The museum, run by the Howard County Antique Farm Machinery Club, received a letter from the county in late August that said they have to be gone by Nov. 27.

John Frank, the president of the museum, told 11 News that when it moved in 18 years ago, they fixed dilapidated buildings and they currently maintain the grounds.

“It’s been somewhat confusing for us in recent months. We started some dialogue about what I thought was going to be some positive changes to the facility and with our relationship with our landlord,” Frank said. “We have no desire to leave here. We’re surprised as anybody that we find ourselves in this scenario.”

County officials declined to speak with 11 News but sent a statement that reads: “The Department of Recreation and Parks has been involved in regular communications with the Howard County Antique Farm Machinery Club Inc. during the past two years to address a number of the county’s issues with the physical improvements on site, as well as programmatic activities undertaken by the club, with unsatisfactory results.”

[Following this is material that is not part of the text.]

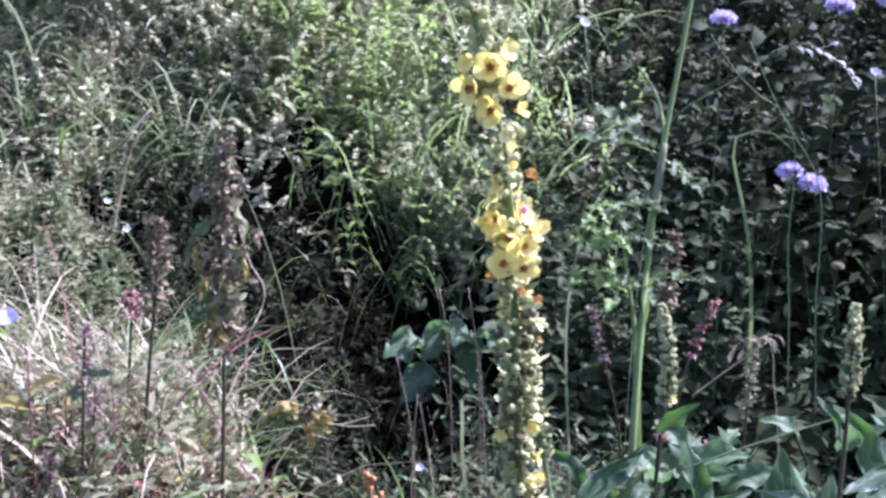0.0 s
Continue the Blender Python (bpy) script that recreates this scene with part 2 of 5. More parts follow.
def mesh_of(name, V, F, mats, slots=None, uv=None, smooth=True):
    me = bpy.data.meshes.new(name)
    me.from_pydata(np.asarray(V, float).tolist(), [], F if isinstance(F, list) else F.tolist())
    for m in mats if isinstance(mats, (list, tuple)) else [mats]:
        me.materials.append(m)
    if slots is not None:
        me.polygons.foreach_set("material_index", np.asarray(slots, np.int32))
    if uv is not None:
        layer = me.uv_layers.new(name="UVMap")
        idx = np.empty(len(me.loops), np.int32)
        me.loops.foreach_get("vertex_index", idx)
        layer.data.foreach_set("uv", np.asarray(uv, np.float32)[idx].ravel())
    if smooth:
        me.polygons.foreach_set("use_smooth", np.ones(len(me.polygons), bool))
    me.update()
    return me


def thing(name, base, label, category, group="", kind=""):
    ob = new(name)
    ob.empty_display_size = 0.02
    ob.location = base
    WORLD[ob] = Matrix.Translation(base)
    return tagged(ob, label, category, group, kind)


def part(name, me, parent, at=None, label=""):
    """A mesh under a thing or a part. Without a place of its own its vertices are in the world's metres."""
    ob = new(name, me)
    m = at if at is not None else Matrix.Identity(4)
    ob.parent = parent
    ob.matrix_basis = WORLD[parent].inverted() @ m
    WORLD[ob] = m
    return tagged(ob, label)


def stuff(name, me, label, category):
    return tagged(new(name, me), label, category, kind="stuff")


def unit(v):
    v = np.asarray(v, float)
    return v / np.maximum(np.linalg.norm(v, axis=-1, keepdims=True), 1e-9)


def curve(points, n):
    """n points evenly along a smooth line through the given points."""
    p = np.asarray(points, float)
    t = np.r_[0, np.cumsum(np.linalg.norm(np.diff(p, axis=0), axis=1))]
    d = np.gradient(p, t, axis=0) if len(p) > 2 else np.repeat([(p[1] - p[0]) / t[1]], 2, 0)
    s = np.linspace(0, t[-1], n)
    i = np.clip(np.searchsorted(t, s, side="right") - 1, 0, len(p) - 2)
    h = (t[i + 1] - t[i])[:, None]
    u = ((s - t[i])[:, None]) / h
    return (2 * u**3 - 3 * u**2 + 1) * p[i] + (u**3 - 2 * u**2 + u) * h * d[i] + (-2 * u**3 + 3 * u**2) * p[i + 1] + (u**3 - u**2) * h * d[i + 1]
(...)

The museum includes a one-room schoolhouse, a dairy museum and much more.

“There’s all kinds of equipment and nice exhibits that we’ve enjoyed over the years coming here, so it was really shocking,” said Betty Foreman, a resident.

“We have thousands and thousands of artifacts here that range from the size of trains through the size of large agricultural machinery, large tractors, right on down to small tools and artifacts from blacksmithing programs,” Frank said.

The museum has hosted countless programs about agriculture for kids and adults. There’s currently no place to put all of what the museum has acquired.

“We are in the process of generating plans, but we have an obligation to protect that stuff, so we’re going to protect it. That’s part of our mission, whether we have a property or don’t have a property,” Frank said. “We’ve been very proud that we are community-based and built and community-supported.”

Frank said he hopes the county will reconsider and is asking the community to reach out to county leaders.